The very (negative) correlation between MSCI and Sustainalytics also allows us to conclude that while incorporating ESG into investment decisions can add a wider dimension to credit analysis of companies, in practice, the different approaches and hence, different views on the ESG profile of a company by different ESG providers should also make this process difficult to apply in practice.
Investors can use ESG to find companies with a better credit quality
Overall, this could prove to be an important factor of consideration for investors. If credit investors are mostly focused on a company’s ability to repay debt, whose likelihood is gauged by the credit ratings, a company which has a good MSCI ESG rating, or one which has just been upgraded to a higher rating, could also eventually prove to have a better credit quality.
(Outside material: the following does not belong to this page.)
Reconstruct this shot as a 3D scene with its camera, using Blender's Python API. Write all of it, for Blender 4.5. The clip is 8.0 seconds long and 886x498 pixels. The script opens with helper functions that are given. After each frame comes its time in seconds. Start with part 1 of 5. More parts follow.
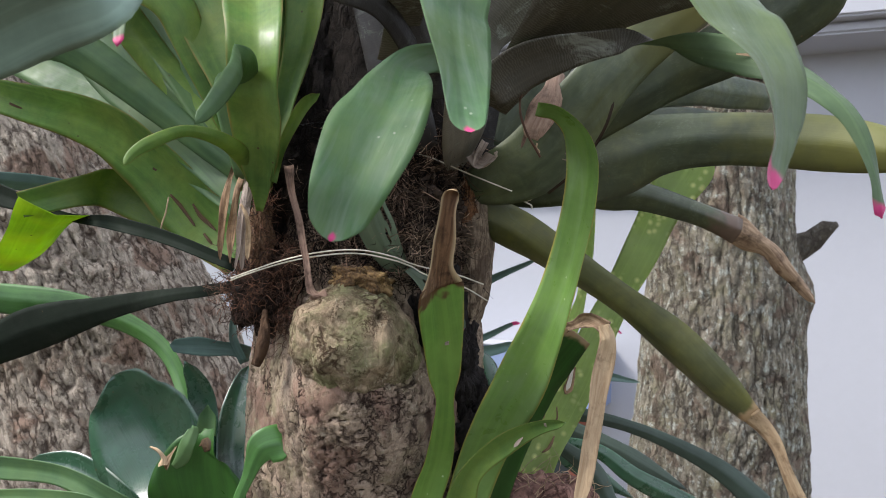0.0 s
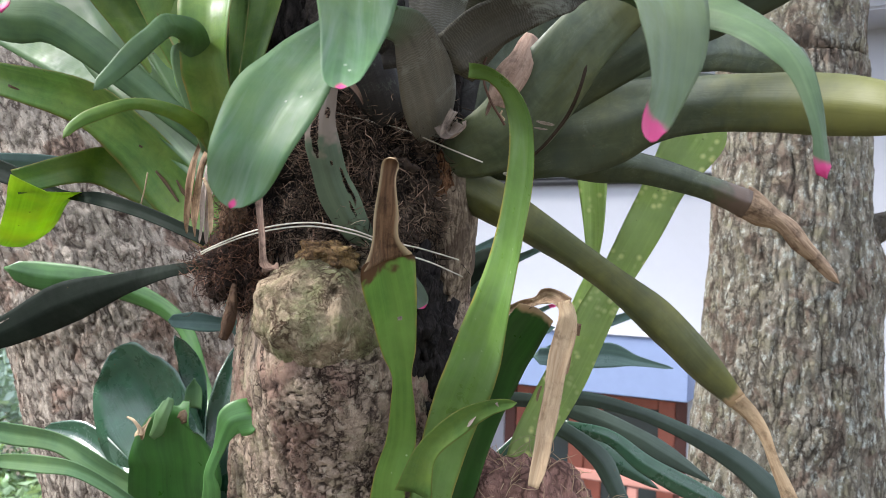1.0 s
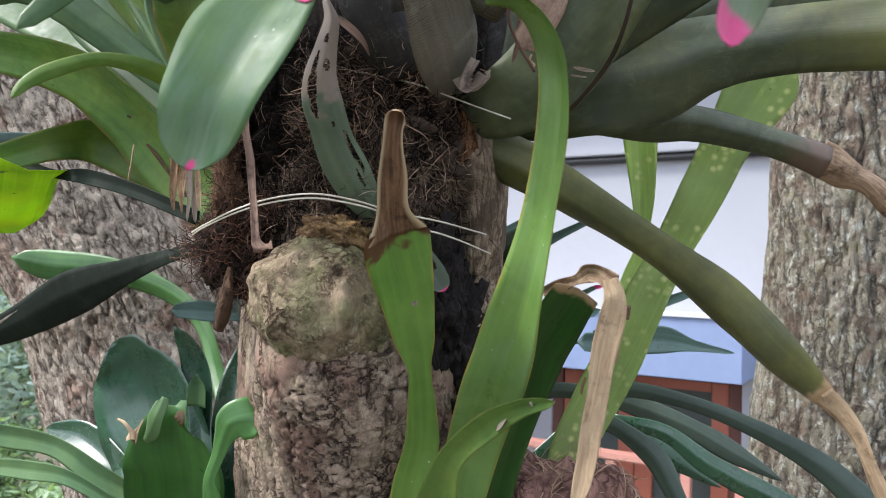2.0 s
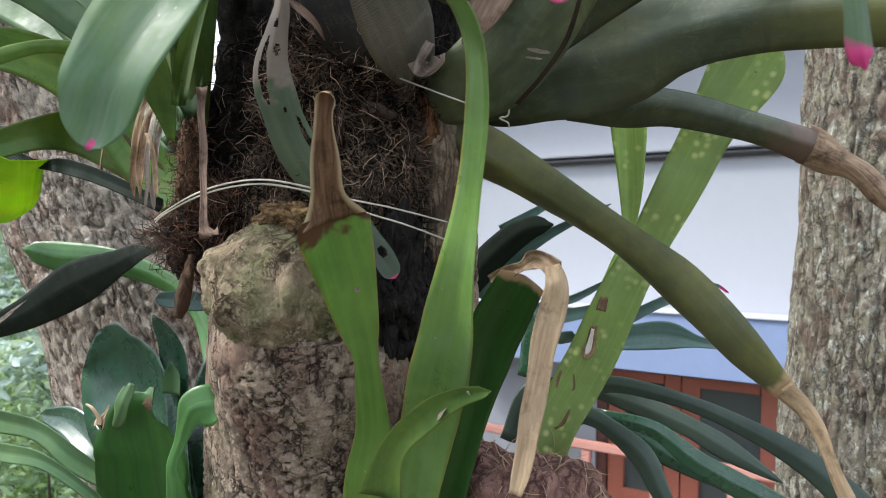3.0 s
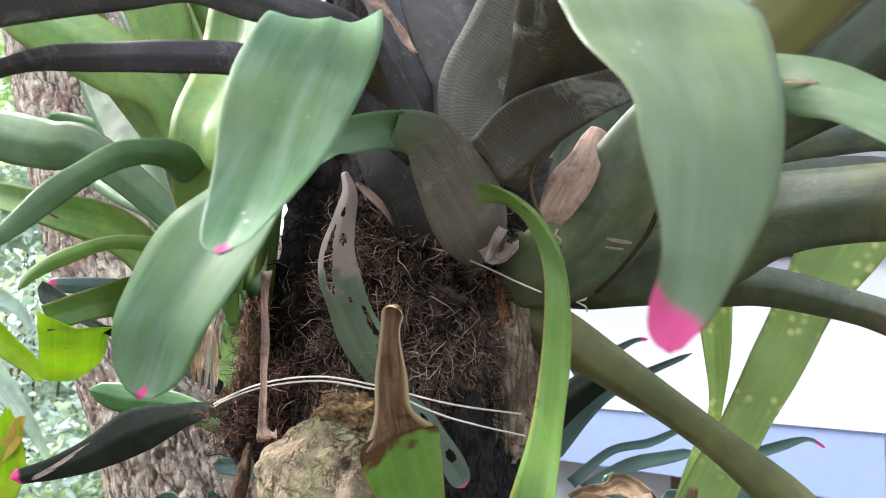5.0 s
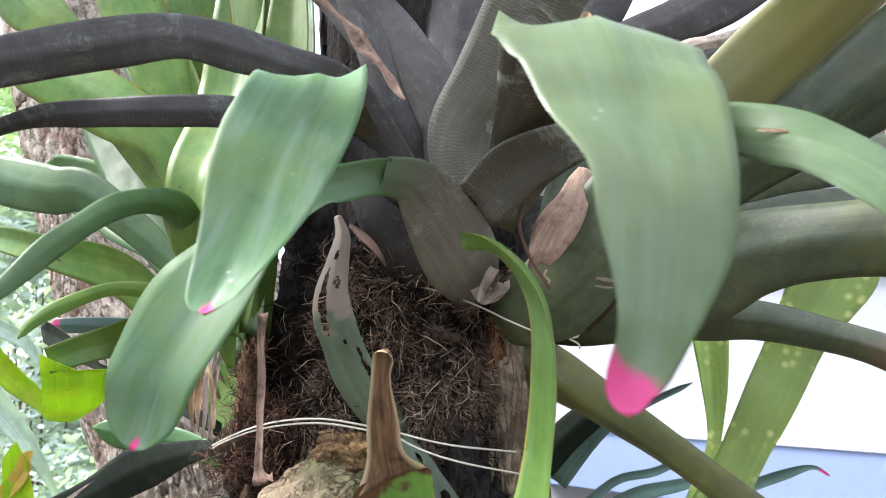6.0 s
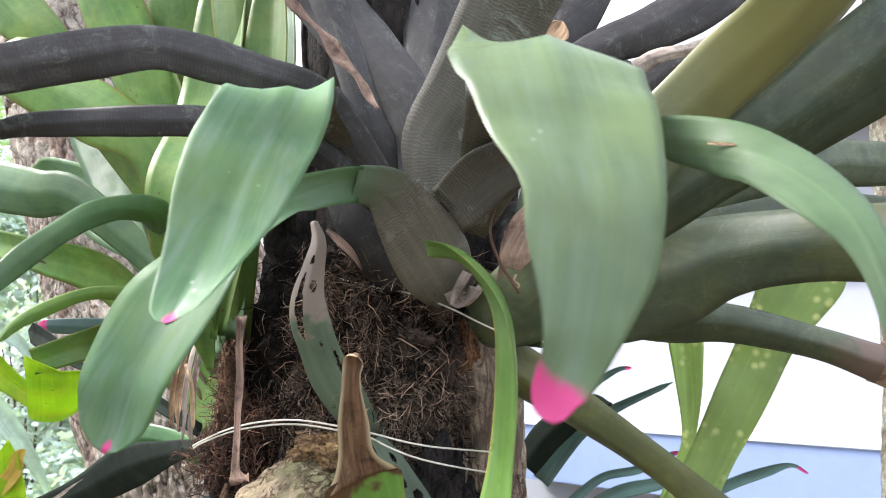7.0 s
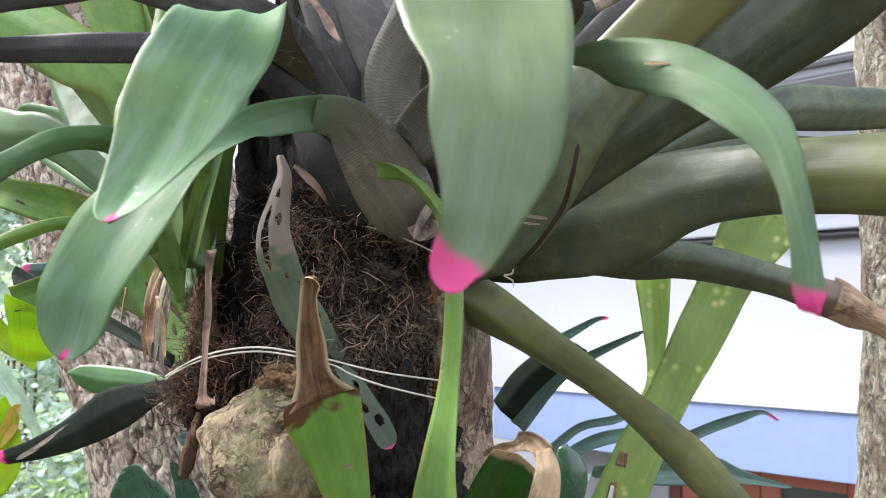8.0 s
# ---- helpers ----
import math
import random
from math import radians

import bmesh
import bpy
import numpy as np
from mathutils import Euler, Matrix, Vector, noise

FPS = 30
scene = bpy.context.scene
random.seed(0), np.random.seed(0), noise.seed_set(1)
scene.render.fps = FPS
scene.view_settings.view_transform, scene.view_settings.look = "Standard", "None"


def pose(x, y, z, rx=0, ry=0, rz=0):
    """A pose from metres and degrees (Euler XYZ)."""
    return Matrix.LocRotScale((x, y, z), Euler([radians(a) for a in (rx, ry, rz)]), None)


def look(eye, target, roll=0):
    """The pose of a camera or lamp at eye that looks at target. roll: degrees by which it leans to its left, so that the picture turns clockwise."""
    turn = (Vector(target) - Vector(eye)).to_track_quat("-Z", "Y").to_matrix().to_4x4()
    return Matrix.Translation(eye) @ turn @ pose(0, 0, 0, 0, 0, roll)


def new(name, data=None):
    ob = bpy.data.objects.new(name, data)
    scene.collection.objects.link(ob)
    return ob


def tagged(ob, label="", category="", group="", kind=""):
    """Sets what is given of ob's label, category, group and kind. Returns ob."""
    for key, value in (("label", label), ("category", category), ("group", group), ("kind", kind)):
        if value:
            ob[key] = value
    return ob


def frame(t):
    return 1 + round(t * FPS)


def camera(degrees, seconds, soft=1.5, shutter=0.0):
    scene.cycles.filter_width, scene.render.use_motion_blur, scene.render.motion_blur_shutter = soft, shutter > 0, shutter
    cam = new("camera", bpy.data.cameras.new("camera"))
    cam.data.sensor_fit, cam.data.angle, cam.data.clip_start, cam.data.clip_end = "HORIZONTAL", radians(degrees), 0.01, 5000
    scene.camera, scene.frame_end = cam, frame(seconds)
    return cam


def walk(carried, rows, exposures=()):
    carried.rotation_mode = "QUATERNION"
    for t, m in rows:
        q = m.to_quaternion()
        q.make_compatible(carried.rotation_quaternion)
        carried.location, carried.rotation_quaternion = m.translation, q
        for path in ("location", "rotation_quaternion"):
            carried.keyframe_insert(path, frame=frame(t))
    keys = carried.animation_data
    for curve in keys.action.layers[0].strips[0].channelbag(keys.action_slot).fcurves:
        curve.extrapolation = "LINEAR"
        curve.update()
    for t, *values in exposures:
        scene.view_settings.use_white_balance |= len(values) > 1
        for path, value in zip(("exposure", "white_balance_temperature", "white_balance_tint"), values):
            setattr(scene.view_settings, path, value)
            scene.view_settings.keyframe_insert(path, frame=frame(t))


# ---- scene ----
cam = camera(60.0, 8.0, soft=0.9)
cam.data.dof.use_dof, cam.data.dof.focus_distance, cam.data.dof.aperture_fstop = True, 0.70, 15.0
PATH = [
    (0, (0.062, 0.024, 1.543), (0.019, 2.02, 1.655), 2.0),
    (0.5, (0.119, 0.039, 1.535), (-0.066, 2.029, 1.616), 2.3),
    (1, (0.18, 0.057, 1.536), (-0.114, 2.034, 1.606), 2.3),
    (1.5, (0.197, 0.115, 1.567), (-0.16, 2.082, 1.63), 1.8),
    (2, (0.182, 0.158, 1.531), (-0.226, 2.116, 1.557), 1.1),
    (2.2, (0.19, 0.161, 1.508), (-0.24, 2.114, 1.518), 0.8),
    (3.3, (0.261, 0.204, 1.544), (-0.308, 2.121, 1.583), 1.8),
    (3.5, (0.252, 0.217, 1.562), (-0.331, 2.129, 1.627), 2.1),
    (4, (0.235, 0.229, 1.582), (-0.386, 2.126, 1.711), 2.2),
    (4.5, (0.231, 0.227, 1.587), (-0.431, 2.104, 1.778), 2.2),
    (5, (0.235, 0.215, 1.601), (-0.461, 2.073, 1.851), 1.9),
    (5.2, (0.239, 0.21, 1.605), (-0.466, 2.062, 1.875), 1.5),
    (6.5, (0.256, 0.209, 1.614), (-0.456, 2.051, 1.932), 1.0),
    (7, (0.269, 0.203, 1.616), (-0.435, 2.05, 1.921), 1.0),
    (7.5, (0.283, 0.188, 1.606), (-0.412, 2.044, 1.875), 1.0),
    (8, (0.299, 0.204, 1.589), (-0.406, 2.062, 1.812), 1.3),
]
EXPOSURES = [(0.0, 1.00, 6460, 13), (0.5, 1.40, 6340, 13), (1.0, 1.44, 6300, 13), (1.5, 1.18, 6300, 13), (2.0, 1.28, 6300, 13), (3.5, 1.07, 6280, 8), (4.0, 1.10, 6260, 8), (4.5, 1.46, 6320, 11), (5.0, 1.75, 6340, 13), (6.5, 1.82, 6350, 13), (7.5, 1.79, 6380, 13), (8.0, 1.66, 6390, 13)]
walk(cam, [(t, look(eye, target, roll)) for t, eye, target, roll in PATH], EXPOSURES)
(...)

High ESG-rated companies are also usually more transparent, in particular with regards to their (ESG) risk exposures. They also have a better risk management and good governance standards, and all this should translate as well into a better credit rating, even if only in the long-term. We therefore show that besides financial implications from investing in ESG bonds (such as higher “greeniums” driven by high demand from dedicated ESG funds), credit investors could also add to the list the fact that better ESG-positioned companies (proxied by MSCI ratings) can also develop a lower probability of default. Investors should also therefore take into account the relationship between ESG factors and the financial impact it can have on companies.